While they are officially entitled to run pending final verdicts, the fact they choose to run at all is a sign for some of the reluctant but broad acceptance of corruption in Romanian society.
“Citizens don’t have a culture of anti-corruption,” said Cristi Danilet, a judge who sits on Romania’s judicial watchdog.
“If you ask people why they would choose someone who is corrupt to continue leading them they would answer ‘It’s true that he stole, but he also did good things’”.
The capital Bucharest has seen its city mayor and four out of six district mayors put under investigation or sent to trial for taking bribes and abuse of office in the last year. Two of them are running to win their districts again this year.

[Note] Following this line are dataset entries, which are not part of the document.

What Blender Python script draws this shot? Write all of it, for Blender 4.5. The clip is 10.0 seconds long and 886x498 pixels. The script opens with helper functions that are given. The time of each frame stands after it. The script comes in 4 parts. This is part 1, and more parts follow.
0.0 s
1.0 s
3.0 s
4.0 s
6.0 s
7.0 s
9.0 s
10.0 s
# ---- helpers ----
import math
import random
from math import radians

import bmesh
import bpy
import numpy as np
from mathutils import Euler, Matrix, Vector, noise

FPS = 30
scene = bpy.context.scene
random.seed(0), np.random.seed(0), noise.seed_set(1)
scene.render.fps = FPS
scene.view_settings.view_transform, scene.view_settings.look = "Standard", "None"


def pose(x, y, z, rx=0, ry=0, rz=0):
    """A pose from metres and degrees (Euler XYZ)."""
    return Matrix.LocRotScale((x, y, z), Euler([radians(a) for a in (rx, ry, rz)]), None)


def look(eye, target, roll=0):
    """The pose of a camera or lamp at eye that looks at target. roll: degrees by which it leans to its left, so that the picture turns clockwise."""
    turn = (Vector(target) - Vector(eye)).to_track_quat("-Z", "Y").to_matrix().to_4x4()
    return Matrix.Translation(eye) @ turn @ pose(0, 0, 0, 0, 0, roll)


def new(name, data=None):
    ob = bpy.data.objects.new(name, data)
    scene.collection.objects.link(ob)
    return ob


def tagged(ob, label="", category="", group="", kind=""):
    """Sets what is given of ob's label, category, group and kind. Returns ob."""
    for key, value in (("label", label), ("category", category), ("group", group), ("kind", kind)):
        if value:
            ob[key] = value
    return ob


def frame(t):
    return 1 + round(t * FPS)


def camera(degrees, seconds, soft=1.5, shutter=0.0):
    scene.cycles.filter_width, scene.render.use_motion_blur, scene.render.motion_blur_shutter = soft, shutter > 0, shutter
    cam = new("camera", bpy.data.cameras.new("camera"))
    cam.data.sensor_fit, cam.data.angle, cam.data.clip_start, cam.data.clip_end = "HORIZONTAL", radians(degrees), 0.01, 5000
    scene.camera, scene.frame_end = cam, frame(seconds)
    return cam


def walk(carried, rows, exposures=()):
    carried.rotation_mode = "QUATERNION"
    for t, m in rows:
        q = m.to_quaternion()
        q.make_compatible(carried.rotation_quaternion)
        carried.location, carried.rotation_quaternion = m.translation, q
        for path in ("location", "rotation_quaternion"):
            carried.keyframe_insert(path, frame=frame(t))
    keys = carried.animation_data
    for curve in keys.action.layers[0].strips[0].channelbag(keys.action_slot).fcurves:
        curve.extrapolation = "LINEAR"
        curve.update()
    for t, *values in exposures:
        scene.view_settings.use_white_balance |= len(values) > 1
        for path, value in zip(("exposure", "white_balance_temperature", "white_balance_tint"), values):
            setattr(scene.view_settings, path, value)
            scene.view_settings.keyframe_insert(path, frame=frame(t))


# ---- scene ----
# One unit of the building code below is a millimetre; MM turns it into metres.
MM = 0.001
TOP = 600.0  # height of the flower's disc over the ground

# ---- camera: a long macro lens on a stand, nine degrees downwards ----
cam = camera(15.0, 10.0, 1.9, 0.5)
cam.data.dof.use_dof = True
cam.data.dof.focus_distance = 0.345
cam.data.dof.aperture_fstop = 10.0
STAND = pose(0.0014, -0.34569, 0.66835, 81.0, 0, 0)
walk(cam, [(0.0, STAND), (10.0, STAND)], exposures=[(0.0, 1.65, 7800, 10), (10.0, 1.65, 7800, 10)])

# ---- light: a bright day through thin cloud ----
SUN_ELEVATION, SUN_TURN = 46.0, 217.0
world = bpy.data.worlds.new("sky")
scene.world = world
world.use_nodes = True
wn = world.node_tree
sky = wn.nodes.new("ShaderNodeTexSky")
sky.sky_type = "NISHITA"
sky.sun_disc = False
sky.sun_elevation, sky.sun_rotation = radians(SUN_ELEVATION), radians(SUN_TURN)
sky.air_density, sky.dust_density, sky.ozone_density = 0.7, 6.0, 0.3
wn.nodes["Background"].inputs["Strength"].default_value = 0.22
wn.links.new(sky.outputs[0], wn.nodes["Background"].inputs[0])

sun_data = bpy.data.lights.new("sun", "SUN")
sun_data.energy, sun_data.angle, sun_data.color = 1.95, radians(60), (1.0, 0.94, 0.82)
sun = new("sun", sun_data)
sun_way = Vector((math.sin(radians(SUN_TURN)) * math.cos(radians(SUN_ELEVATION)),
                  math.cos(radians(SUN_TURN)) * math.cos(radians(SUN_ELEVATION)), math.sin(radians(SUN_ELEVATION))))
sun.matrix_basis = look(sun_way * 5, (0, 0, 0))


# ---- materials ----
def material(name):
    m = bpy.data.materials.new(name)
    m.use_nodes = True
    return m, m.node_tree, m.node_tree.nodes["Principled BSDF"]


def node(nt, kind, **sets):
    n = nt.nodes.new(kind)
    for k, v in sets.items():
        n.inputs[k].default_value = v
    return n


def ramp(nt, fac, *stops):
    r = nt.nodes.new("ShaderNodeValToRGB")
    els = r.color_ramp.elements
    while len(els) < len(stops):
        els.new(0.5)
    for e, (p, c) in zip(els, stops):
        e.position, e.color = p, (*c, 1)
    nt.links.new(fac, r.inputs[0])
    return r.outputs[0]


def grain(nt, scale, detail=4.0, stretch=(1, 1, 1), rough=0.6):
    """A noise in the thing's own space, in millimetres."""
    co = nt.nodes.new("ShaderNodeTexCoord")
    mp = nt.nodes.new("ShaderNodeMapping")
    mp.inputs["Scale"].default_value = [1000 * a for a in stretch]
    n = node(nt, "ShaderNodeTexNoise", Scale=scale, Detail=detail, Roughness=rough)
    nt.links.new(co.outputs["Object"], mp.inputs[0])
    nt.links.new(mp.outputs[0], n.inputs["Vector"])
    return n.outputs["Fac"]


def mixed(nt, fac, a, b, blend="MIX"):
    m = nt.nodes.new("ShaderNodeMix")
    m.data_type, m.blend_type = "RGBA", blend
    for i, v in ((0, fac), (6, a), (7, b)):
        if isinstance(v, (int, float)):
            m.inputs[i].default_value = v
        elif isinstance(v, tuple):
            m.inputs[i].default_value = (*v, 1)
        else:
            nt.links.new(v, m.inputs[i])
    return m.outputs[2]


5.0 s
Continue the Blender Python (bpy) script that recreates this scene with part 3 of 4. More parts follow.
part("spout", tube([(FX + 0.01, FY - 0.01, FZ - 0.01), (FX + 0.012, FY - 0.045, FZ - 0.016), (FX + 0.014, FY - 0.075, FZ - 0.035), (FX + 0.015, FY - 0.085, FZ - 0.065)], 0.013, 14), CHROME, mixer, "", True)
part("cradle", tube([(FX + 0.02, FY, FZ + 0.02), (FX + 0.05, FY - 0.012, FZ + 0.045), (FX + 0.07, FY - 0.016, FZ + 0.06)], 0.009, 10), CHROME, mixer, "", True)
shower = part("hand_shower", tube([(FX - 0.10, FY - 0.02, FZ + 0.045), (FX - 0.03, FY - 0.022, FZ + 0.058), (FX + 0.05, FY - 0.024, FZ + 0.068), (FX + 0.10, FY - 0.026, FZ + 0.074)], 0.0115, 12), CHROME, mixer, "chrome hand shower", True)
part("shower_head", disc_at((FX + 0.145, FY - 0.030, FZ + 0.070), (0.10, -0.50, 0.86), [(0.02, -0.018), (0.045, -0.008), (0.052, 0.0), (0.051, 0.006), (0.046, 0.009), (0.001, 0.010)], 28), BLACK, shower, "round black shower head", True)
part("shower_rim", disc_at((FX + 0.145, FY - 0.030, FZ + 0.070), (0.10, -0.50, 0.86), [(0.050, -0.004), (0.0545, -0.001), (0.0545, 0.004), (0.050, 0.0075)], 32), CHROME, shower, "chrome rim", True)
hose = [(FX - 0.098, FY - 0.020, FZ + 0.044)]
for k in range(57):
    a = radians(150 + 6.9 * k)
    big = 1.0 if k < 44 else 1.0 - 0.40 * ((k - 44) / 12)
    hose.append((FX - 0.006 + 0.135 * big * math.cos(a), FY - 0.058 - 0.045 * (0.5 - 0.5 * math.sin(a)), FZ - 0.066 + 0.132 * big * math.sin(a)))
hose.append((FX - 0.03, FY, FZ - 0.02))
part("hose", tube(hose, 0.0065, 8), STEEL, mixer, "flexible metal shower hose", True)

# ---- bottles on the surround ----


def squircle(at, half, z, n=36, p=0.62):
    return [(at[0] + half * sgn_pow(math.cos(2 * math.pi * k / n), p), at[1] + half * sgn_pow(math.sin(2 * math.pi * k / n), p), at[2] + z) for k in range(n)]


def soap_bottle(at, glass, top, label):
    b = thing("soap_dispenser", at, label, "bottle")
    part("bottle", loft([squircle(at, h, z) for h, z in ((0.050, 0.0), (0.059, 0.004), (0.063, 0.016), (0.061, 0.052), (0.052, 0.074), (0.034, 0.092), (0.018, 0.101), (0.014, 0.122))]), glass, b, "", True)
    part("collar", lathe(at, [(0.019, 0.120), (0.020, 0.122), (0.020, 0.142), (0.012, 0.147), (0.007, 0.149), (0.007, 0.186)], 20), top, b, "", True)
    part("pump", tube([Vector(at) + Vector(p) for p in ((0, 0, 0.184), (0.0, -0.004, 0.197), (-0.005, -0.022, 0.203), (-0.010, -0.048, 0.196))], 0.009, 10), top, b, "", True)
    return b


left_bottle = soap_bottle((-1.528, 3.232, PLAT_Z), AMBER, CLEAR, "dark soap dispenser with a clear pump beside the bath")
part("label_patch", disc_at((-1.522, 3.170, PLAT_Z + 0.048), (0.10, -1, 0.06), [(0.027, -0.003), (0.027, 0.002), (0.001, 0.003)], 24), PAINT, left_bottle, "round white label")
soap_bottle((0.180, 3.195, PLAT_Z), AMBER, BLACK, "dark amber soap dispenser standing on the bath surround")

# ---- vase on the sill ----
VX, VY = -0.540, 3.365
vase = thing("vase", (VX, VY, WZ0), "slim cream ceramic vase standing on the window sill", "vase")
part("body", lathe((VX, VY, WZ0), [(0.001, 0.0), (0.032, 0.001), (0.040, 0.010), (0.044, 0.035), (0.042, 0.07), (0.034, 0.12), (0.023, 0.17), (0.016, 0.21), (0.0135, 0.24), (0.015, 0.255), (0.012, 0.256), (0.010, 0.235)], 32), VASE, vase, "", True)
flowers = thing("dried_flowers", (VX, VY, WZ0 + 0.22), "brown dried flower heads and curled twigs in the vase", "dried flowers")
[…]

In Bucharest’s fifth district, the city’s poorest, Marian Vanghelie has won four consecutive terms since 2000, his popularity boosted in part by a scheme of welfare vouchers to the poor. He is on trial for taking bribes worth 30 million euros from a business involved in a public works contract, a charge he denies.
“People say the fact that I am running proves I have courage and dignity and that I am not afraid — which means that I am innocent,” Vanghelie told Reuters.
Some of his constituents agree.
“I will vote for Marian Vanghelie because he is a very good man,” said 51-year-old pensioner Mariana Stefan. “He did what he promised to do, supported everyone in all our problems.”